Yeah. OK. Sure. Good luck stifling me without a machete, finger-breaking sledgehammer or lip-flesh-friendly sewing machine.

Here’s the thing: I realize full well that Scalia’s decisions weren’t for everybody, particularly those who want society to – y’know – evolve and grow with equality and fairness for all. Heck, they helped foment a culture in conflict.

That’s what happens when a strict constitutional originalist/textualist is confirmed via a 98-0 vote in the U.S. Senate. America got the boisterously conservative voice it paid for. No refunds. All sales final. Here’s an index card so you can share your thoughts in the SCOTUS complaints box, but it won’t make a difference.

Some fascinating stories trickled out in the hours since father-of-nine Scalia’s passing. Those remembrances held that those who disagreed with, but personally knew, him thought Scalia was a remarkably decent dude.

Take fellow Supreme Court Justice Ruth Bader Ginsburg, the liberal stalwart who said she and Scalia “were best buddies.”

“It was my great good fortune to have known him as a working colleague and treasured friend,” Ginsburg said of her fallen peer.

Write this off as merely an example of people saying nice things about the dead because they’re dead at your own risk; the public record of their friendship stretches way back (see here and here).

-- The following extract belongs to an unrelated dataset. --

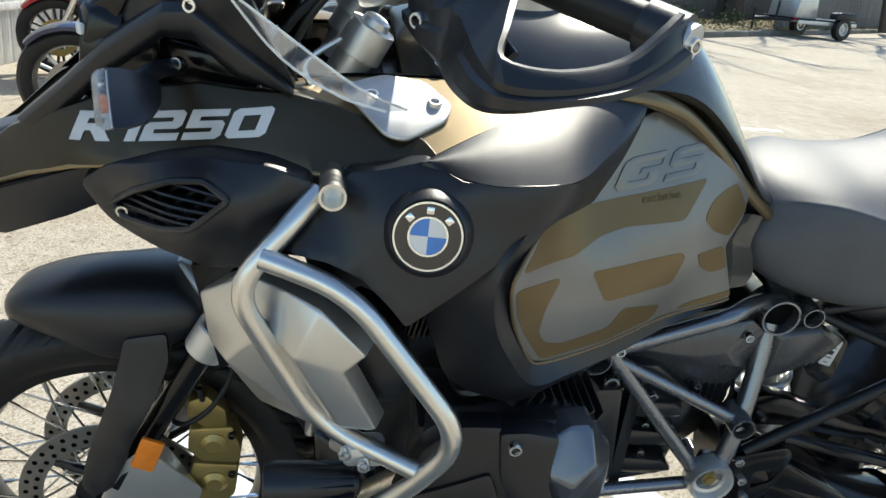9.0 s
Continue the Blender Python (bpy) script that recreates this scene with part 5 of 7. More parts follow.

Columnist’s Exhibit No. 2 comes from David Axelrod, chief strategist on both of President Barack Obama’s successful campaigns for the White House. Now a political commentator on CNN, he shared his own Scalia story a day after Scalia’s passing.

The story comes from 2009, when then-Justice David Souter announced his plans to retire from the bench.

They shared a table at the White House Correspondents Association dinner, an event that eviscerates any illusion of distance between Beltway political press and Beltway political power.

Per Axelrod, Scalia leaned over and, making direct eye contact, said, “I have no illusions that your man will nominate someone who shares my orientation, but I hope he sends us someone smart. Let me put a finer point on it: I hope he sends us Elena Kagan."

Translation: A conservative Supreme Court justice read the lay of the land and, knowing someone like-minded wouldn’t be joining him on the nine-person bench, was trying to send a message to the president to nominate a sharp-minded liberal with whom he could intellectually joust.

Result: While Sonia Sotomayor got that nomination, Kagan would join the Supreme Court after Justice John Paul Stevens' retirement a year later.

Concluded Axelrod, “We have become inured to the animus that characterizes the relationship between many of our elected officials in these highly partisan times. But members of the court, free from the pressures of running for office, relate to each other in a different way. So much so that a conservative lion would lobby the President's adviser for his liberal friend.”

That’s an amazing statement not insofar as people get along amid rancorous times, but that people getting along amid rancorous times is something that would shock most Americans. That’s how far we’ve fallen.

I’m under no illusion that the Supreme Court nomination will become anything but a partisan steel-cage match presented as an Us-vs.-Them battle for the very future of America. Make no mistake about it, though: Scalia would be lambasting the statements McConnell made before his body was even cold.

So, let’s revisit America’s partisan reaction to all matters of life and most matters of death, and the dearth of people willing to wield dignity and respect in situations that have traditionally called for them anyway, shall we?

To me, Scalia’s legacy will be that of a person who stood by his intellectual principles while befriending those whose beliefs represented the exact opposite of his, leaving the heated debate behind when it came time to be a living, breathing human. 

His were not friendships of political expedience; they were friendships of mutual respect.

That is something to which we (from U.S. senators to kindergartners) should all aspire – recognizing "enemies" as people worthy of robust discussion – unless, of course, we’re lazy enough to just accept the status quo.

If Scalia teaches us, in even a limited sense, to listen to one another, his legacy will extend well beyond the stifling decisions he made from the bench, and we'll all be better off because of it.